Grok Imagine API Lands: xAI Pushes Video Generation Into Pipelines - COEY Resources

What xAI actually shipped

The announcement positions Grok Imagine as a suite: generation plus editing across image and video, delivered as an API surface rather than a consumer-first playground. The API pitch is about repeatable workflows: render variations, revise selectively, and chain steps together without dragging assets through five different tabs.

Video, plus editing hooks

xAI describes Grok Imagine as supporting text-to-video and image-to-video creation, alongside editing-style operations like restyling, object changes, and scene adjustments. In practice, that matters because a lot of “video generators” still behave like slot machines: if you don’t like take one, you reroll from scratch. Editing endpoints imply you can iterate within an output rather than constantly starting over.

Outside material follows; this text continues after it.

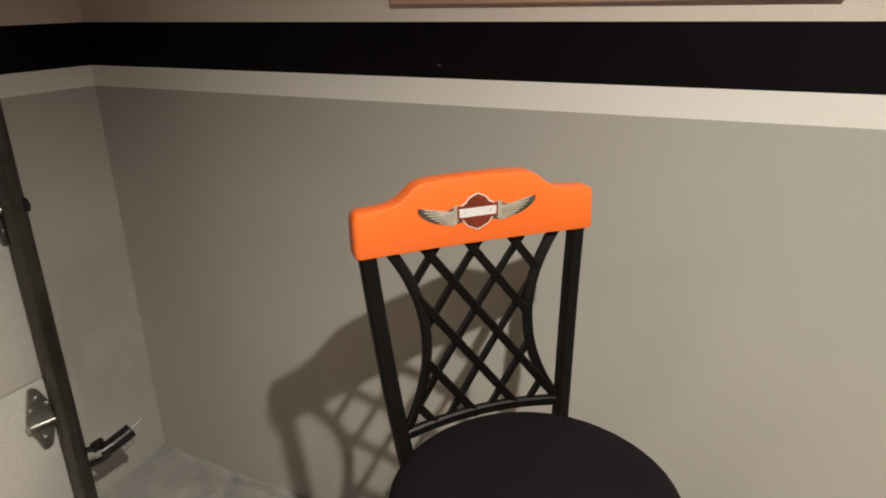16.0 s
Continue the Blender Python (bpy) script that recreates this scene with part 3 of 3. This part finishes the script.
# ---- black cabinet at the end of the wall ----
cabinet = thing("cabinet", pose(0.732, 0, 0), "tall black enamelled cabinet standing against the wall", "cabinet")
CY0, CY1 = 0.62, 1.262
part("body", box(0, 0.75, CY0, CY1, 0.105, 1.95, 0.008), CABINET, cabinet)
part("plinth", box(0.05, 0.72, CY0 + 0.03, CY1 - 0.06, 0.03, 0.105, 0.004), CABINET, cabinet)
part("door", box(0.004, 0.746, CY0 - 0.022, CY0 - 0.002, 0.115, 1.945, 0.006), CABINET, cabinet)
for x in (0.09, 0.68):
    for y in (CY0 + 0.07, CY1 - 0.09):
        part("foot", lathe([(0.03, 0.0), (0.034, 0.004), (0.03, 0.022), (0.02, 0.035)], 16), RUBBER, cabinet, m=pose(x, y, 0))


# ---- garage door ----
door = tagged(new("garage_door"), "white sectional garage door, closed, with steel hinges", "garage door", kind="structure")
for k in range(4):
    z0 = 0.01 + 0.55 * k
    part("door_panel", box(WEST_X + 0.03, WEST_X + 0.075, -2.2, 1.02, z0, z0 + 0.546, 0.004), DOORWHITE, door)
track = thing("door_track", pose(WEST_X + 0.15, 0.965, 0), "dark steel garage door track bolted to the wall", "door track")
part("channel", box(-0.012, 0.028, -0.022, -0.017, 0.02, 2.3, 0.001), TRACK, track)
part("channel_back", box(-0.012, -0.007, -0.017, 0.030, 0.02, 2.3, 0.001), TRACK, track)
part("lip", box(0.022, 0.028, -0.017, 0.006, 0.02, 2.3, 0.001), TRACK, track)
part("angle_iron", box(-0.06, -0.012, 0.030, 0.036, 0.02, 2.3, 0.001), TRACK, track)
for z in (0.51, 1.08):
    hinge = thing("roller_hinge", pose(WEST_X + 0.085, 0.934 + 0.03 * (z > 1), z - 0.05), "galvanised roller hinge screwed to the garage door", "hinge", "door hinges")
    out = [(-0.004, -0.092), (0.010, -0.092), (0.016, -0.084), (0.042, -0.012), (0.042, 0.012), (0.008, 0.084), (-0.002, 0.092), (-0.014, 0.092), (-0.018, 0.084), (-0.038, 0.012), (-0.038, -0.012), (-0.012, -0.086)]
    part("leaf", plate(out, 0.004, lambda x, y, w: (y, x, w)), ZINC, hinge)
    part("knuckle", sweep([(0.014, -0.045, -0.008), (0.014, 0.05, -0.008)], 0.010, 12), ZINC, hinge)
    part("roller_stem", sweep([(0.022, -0.04, 0.0), (0.05, 0.03, 0.004)], 0.006, 10), ZINC, hinge)
    part("roller", sweep([(0.056, 0.020, 0.004), (0.056, 0.034, 0.004)], 0.019, 16), PLASTIC, hinge)
    for y, w in ((0.0, 0.06), (0.0, -0.06), (0.025, 0.03), (-0.02, 0.03), (-0.02, -0.03)):
        part("screw", sweep([(0.003, y, w), (0.009, y, w)], 0.006, 8), ZINC, hinge)
sensor = thing("door_sensor", pose(WEST_X + 0.19, 1.000, 0.345), "small black plastic safety sensor clamped to the door track", "sensor")
part("bracket", box(-0.010, 0.006, -0.014, 0.020, 0.000, 0.028, 0.004), PLASTIC, sensor)
body = part("body", sweep([(-0.002, 0.006, -0.012), (0.002, 0.014, -0.011), (0.008, 0.034, -0.006), (0.014, 0.060, 0.001), (0.019, 0.086, 0.008), (0.020, 0.092, 0.010)], 0.021, 14), PLASTIC, sensor)
part("lamp", sweep([(0.029, 0.078, -0.004), (0.041, 0.080, -0.006)], 0.0042, 10), ZINC, body)
part("lamp", sweep([(0.024, 0.058, -0.012), (0.034, 0.060, -0.014)], 0.0030, 10), ZINC, body)
part("clip", sweep([(-0.012, -0.022, -0.036), (-0.004, 0.006, -0.036), (0.004, 0.028, -0.030)], 0.0085, 8), PLASTIC, sensor)
part("clip", sweep([(-0.012, -0.026, 0.012), (0.0, 0.004, 0.010)], 0.0085, 8), PLASTIC, sensor)
part("wire", sweep([(0.019, 0.088, 0.012), (0.028, 0.125, 0.030)], 0.0015, 6), ZINC, sensor)


# ---- board above the black stripe, the neon and an added glow bar over the table ----
board = thing("poster", pose(-3.30, WALL_Y - 0.002, 1.465), "tan poster board fixed above the black stripe", "poster")
part("panel", box(-0.41, 0.41, -0.010, 0.0, 0.0, 0.55, 0.002), TAN, board)
nail = thing("nail", pose(-3.606, WALL_Y, 1.346), "small steel nail in the black stripe", "nail")
part("head", sweep([(0, 0.002, 0), (0, -0.005, -0.001)], 0.0032, 8), TRACK, nail)
neon = thing("neon_sign", pose(-1.50, WALL_Y - 0.03, 1.74), "neon wall sign with violet ring, and an added orange glow bar", "neon sign")
part("backing", lathe([(0.01, 0.0), (0.17, 0.002), (0.172, 0.010), (0.01, 0.012)], 32), CABINET, neon, m=pose(0, 0.012, 0, 90))
part("neon_tube", sweep([(0.14 * math.cos(2 * math.pi * k / 40), -0.012, 0.14 * math.sin(2 * math.pi * k / 40)) for k in range(40)], 0.011, 8, closed=True), NEON, neon)
# not part of the sign: added emitter, tints the tabletop's reflection warm
part("added_glow_bar", sweep([(0.22, -0.012, -0.16), (1.05, -0.012, -0.16)], 0.011, 8), WARM_GLOW, neon, "added orange glow bar that warms the tabletop's reflection")
rod = thing("loose_rod", TABLE @ pose(0, 0, 0), "short black tube with rubber end on the floor under the table", "rod")
part("tube", sweep([(-0.22, 0.43, 0.014), (0.06, 0.41, 0.014)], 0.0115, 10), STEEL_BLACK, rod)
part("cap", sweep([(-0.235, 0.431, 0.0155), (-0.20, 0.4285, 0.0155)], 0.015, 10), RUBBER, rod)


# ---- broken flakes along the wall's foot ----
def flakes():
    """Loose angular crumbs of cement lying in the joint of wall and floor."""
    rng = random.Random(11)
    bm = bmesh.new()
    for _ in range(420):
        x, r = rng.uniform(KERB_X + 0.05, 0.75), rng.uniform(0.002, 0.0065)
        y = WALL_Y - 0.016 - abs(rng.gauss(0, 0.008))
        m = pose(x, y, r * 0.45, rng.uniform(0, 360), rng.uniform(0, 360), rng.uniform(0, 360))
        bmesh.ops.create_icosphere(bm, subdivisions=1, radius=r, matrix=m @ Matrix.Diagonal((1.3, 0.9, 0.6, 1)))
    for v in bm.verts:
        v.co.z = max(v.co.z, 0.0005)
    return bm


tagged(part("cement_crumbs", flakes(), KERB, smooth=False), "small pale cement crumbs along the foot of the wall", "debris", kind="stuff")


# ---- a tube leaning against the wall under the table ----
prop = thing("steel_tube", pose(-0.884, 0.838, 0), "black steel tube with a rubber foot leaning under the card table", "tube")
part("tube", sweep([(0, 0, 0.008), (0.030, 0.236, 0.190), (0.0595, 0.470, 0.372)], 0.0125, 12), STEEL_BLACK, prop)
part("foot_cap", sweep([(-0.001, -0.010, 0.0155), (0.003, 0.026, 0.030)], 0.0155, 12), RUBBER, prop)


# ---- painted blocks at the cabinet's end of the wall ----
def block_mesh(w, h):
    bm = box(0, w, -0.003, 0.0, 0, h, 0.0014)
    me = bpy.data.meshes.new("block")
    bm.to_mesh(me)
    bm.free()
    me.materials.append(GREY)
    return me


courses = [0.184, 0.228, 0.437, 0.646, 0.855, 1.061, 1.262]
for k in range(len(courses) - 1):
    h = courses[k + 1] - courses[k] - 0.002
    ob = new("block", block_mesh(0.95, h))
    ob.parent = wall_north
    ob.matrix_basis = pose(0.52, WALL_Y, courses[k] + 0.001)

Multimodal is table stakes

In its launch write-up, xAI positions Grok Imagine as capable of native video-audio generation, not just silent clips. If that claim holds up in production, it puts Grok Imagine in the same strategic lane as other “unified media” systems where the goal is fewer handoffs between tools and fewer missing pieces between draft and publish.

Why API-first matters

Launching API-first isn’t a vibe choice. It’s a workflow choice. It means xAI is prioritizing teams who:

  • need batch generation (variants, versions, placements)
  • build creator products (apps, plugins, marketplaces)
  • run content operations (campaign pipelines, templated production)

Apps beat tabs

The real win isn’t “we can generate video.” Everyone can generate video now. The win is: can you generate video where the work already happens? If an agency can trigger renders from a campaign brief, or a SaaS tool can generate clips from product feeds, that’s not a demo, it’s throughput.

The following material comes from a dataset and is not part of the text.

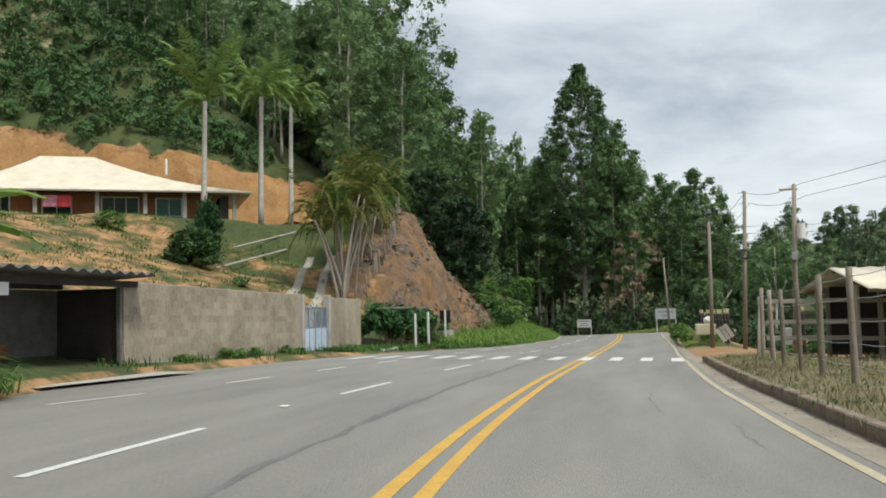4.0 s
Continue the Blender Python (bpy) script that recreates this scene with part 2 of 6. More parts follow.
# ---------------------------------------------------------------- the road's line and the lie of the land
KNOTS = [
    (0.0, 0.0, 0.25), (-4.95, 8.69, -0.29), (-9.26, 17.71, -0.67), (-12.95, 27.0, -0.92), (-15.85, 36.57, -1.12), (-17.77, 46.38, -1.28), (-18.86, 56.31, -1.47),
    (-19.34, 66.3, -1.69), (-19.33, 76.3, -1.9), (-19.08, 86.3, -2.11), (-18.76, 96.29, -2.33), (-18.48, 106.29, -2.51), (-18.39, 116.29, -2.64), (-18.52, 126.29, -2.75),
]
BEND_S, BEND_R, BEND_X, BEND_Y = 143.2, 75.0, -18.65, 139.5


def build_axis():
    """The reference line (s, x, y, z) every half metre, with its heading."""
    pts = [(6.2 + 6.0 * k, -10.0 - 8.0 * k, 0.55) for k in range(14, -1, -1)] + list(KNOTS)
    pts += [(BEND_X + 0.05, 133.0, -2.79), (BEND_X, BEND_Y, -2.86)]
    for k in range(1, 13):
        th = k * 0.1
        pts.append((BEND_X - BEND_R * (1 - math.cos(th)), BEND_Y + BEND_R * math.sin(th), -2.86 - 0.012 * 7.5 * k - 0.215 * k - 0.026 * max(k - 1.5, 0) ** 1.6))
    pts = np.array(pts)
    seg = np.hypot(*np.diff(pts[:, :2], axis=0).T)
    s = np.r_[0, np.cumsum(seg)]
    s -= s[15]
    tan = np.gradient(pts, s, axis=0)
    out = []
    for ss in np.arange(s[0], s[-1], 0.5):
        i = min(np.searchsorted(s, ss, "right") - 1, len(s) - 2)
        h = s[i + 1] - s[i]
        u = (ss - s[i]) / h
        p = (2 * u**3 - 3 * u**2 + 1) * pts[i] + (u**3 - 2 * u**2 + u) * h * tan[i] + (3 * u**2 - 2 * u**3) * pts[i + 1] + (u**3 - u**2) * h * tan[i + 1]
        out.append((ss, *p))
    out = np.array(out)
    d = np.gradient(out[:, 1:3], axis=0)
    d /= np.linalg.norm(d, axis=1)[:, None]
    return out, d


AX, AXD = build_axis()
S0, S1 = AX[0, 0], AX[-1, 0]


def lerp(table, s):
    return np.interp(s, [a for a, _ in table], [b for _, b in table])


BANK = [(-120, 2.9), (0, 2.9), (10, 3.3), (20, 3.5), (30, 3.2), (40, 2.6), (50, 2.0), (60, 1.7), (80, 1.4), (100, 1.3), (110, 1.0), (120, 0.3), (130, -0.4), (145, -1.0), (165, -1.6), (250, -3.0)]
LINE_YELLOW = [(-120, -1.3), (6, -1.36), (10, -1.48), (14, -1.71), (19, -1.9), (25, -1.88), (32, -1.8), (40, -1.58), (46, -1.25), (54, -1.08), (70, -0.84), (80, -0.81), (88, -0.86), (96, -1.03), (105, -1.18), (114, -1.28), (121, -1.2), (130, -1.13), (140, -1.16), (150, -1.4), (160, -1.3), (250, -1.2)]
LINE_RIGHT = [(-120, 2.2), (5, 2.15), (9, 1.97), (13, 1.85), (18, 1.66), (24, 1.54), (30, 1.63), (37, 1.96), (43, 2.16), (50, 2.4), (56, 2.52), (68, 2.7), (84, 2.6), (92, 2.38), (102, 2.3), (111, 2.16), (120, 2.23), (128, 2.22), (136, 2.44), (143, 2.56), (150, 2.6), (156, 2.8), (166, 3.5), (250, 3.6)]
LINE_DASH = [(-120, -4.4), (7, -4.53), (12, -4.75), (17, -5.1), (22, -5.2), (30, -5.05), (38, -4.93), (44, -4.6), (50, -4.32), (57, -4.12), (68, -3.97), (78, -3.9), (88, -3.85), (97, -3.92), (112, -4.1), (120, -4.03), (130, -3.75), (138, -3.78), (150, -4.1), (250, -4.2)]
LINE_LEFT = [(-120, -8.2), (13, -8.6), (17, -9.15), (22, -9.4), (31, -9.4), (40, -8.95), (47, -8.6), (53, -8.4), (58, -8.1), (63, -7.95), (70, -7.1), (84, -6.9), (100, -6.4), (112, -6.4), (120, -6.4), (129, -6.05), (138, -6.5), (146, -7.05), (160, -7.3), (250, -7.3)]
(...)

Automation changes behavior

When a tool becomes API-accessible, teams stop treating it like a special occasion. It becomes a background process: a generator you call the way you call a transcription endpoint or a render farm. That’s when you see:

  • more A/B testing of creative angles because variants are cheap
  • faster approvals because drafts appear automatically
  • more templated content because consistency becomes programmable

How it compares now

AI video is currently split into two product shapes:

Clip apps optimize for “make one great thing.”
APIs optimize for “make 200 usable things.”

Grok Imagine is clearly planting its flag in the second camp. That puts it closer, conceptually, to “pipeline video,” where the bottleneck is no longer generation, it’s orchestration and review.

Decision UI-first tools API-first tools
Best for One-off clips, quick experiments Batch output, product integration
Iteration style Reroll, download, repeat Chain steps, automate revisions
Operational fit Creator solo workflows Teams, pipelines, platforms

What creators should expect

Even though this is developer-facing, creators feel the impact whenever the tools they use start embedding these endpoints. If Grok Imagine gets picked up by platforms and plugins, the creator experience becomes less about learning a new interface and more about getting a new button inside the interface you already live in.

Versioning becomes default

API access makes “generate five variations” feel like the minimum, not the deluxe feature. That’s a practical shift for ad workflows, social teams, and anyone doing iterative hooks. If you’re building content for performance marketing, you already know the game: the edit is the product, and volume is the strategy.

Previs gets cheaper

For studios and agencies, the underrated use case is automated previs: turning scripts, shot lists, or rough boards into motion drafts that speed up decisions. Not final footage, decision fuel. That’s where time savings compound.

What’s still unclear

As with most new generative video APIs, the announcement leaves some details creators and toolbuilders will immediately pressure-test in real usage:

  • Latency under load: early impressions can be positive, but sustained concurrency is what matters for pipelines.
  • Control depth: “editing” can mean everything from a simple restyle to true object persistence and selective changes.
  • Consistency over series: the difference between a cool clip and a usable campaign engine is identity stability across outputs.

Those aren’t gotchas. They’re the normal gap between an announcement and the moment teams try to ship with it.

Where this is headed

The most important thing about Grok Imagine API isn’t that it exists, it’s what it represents: generative video moving from a front-end experience to a back-end capability. When video generation becomes an API call, it starts behaving like infrastructure: composable, repeatable, and increasingly invisible.

And for creators, “invisible” is a compliment. It means less time babysitting renders and more time doing the part only humans can do: picking the idea worth making 200 versions of.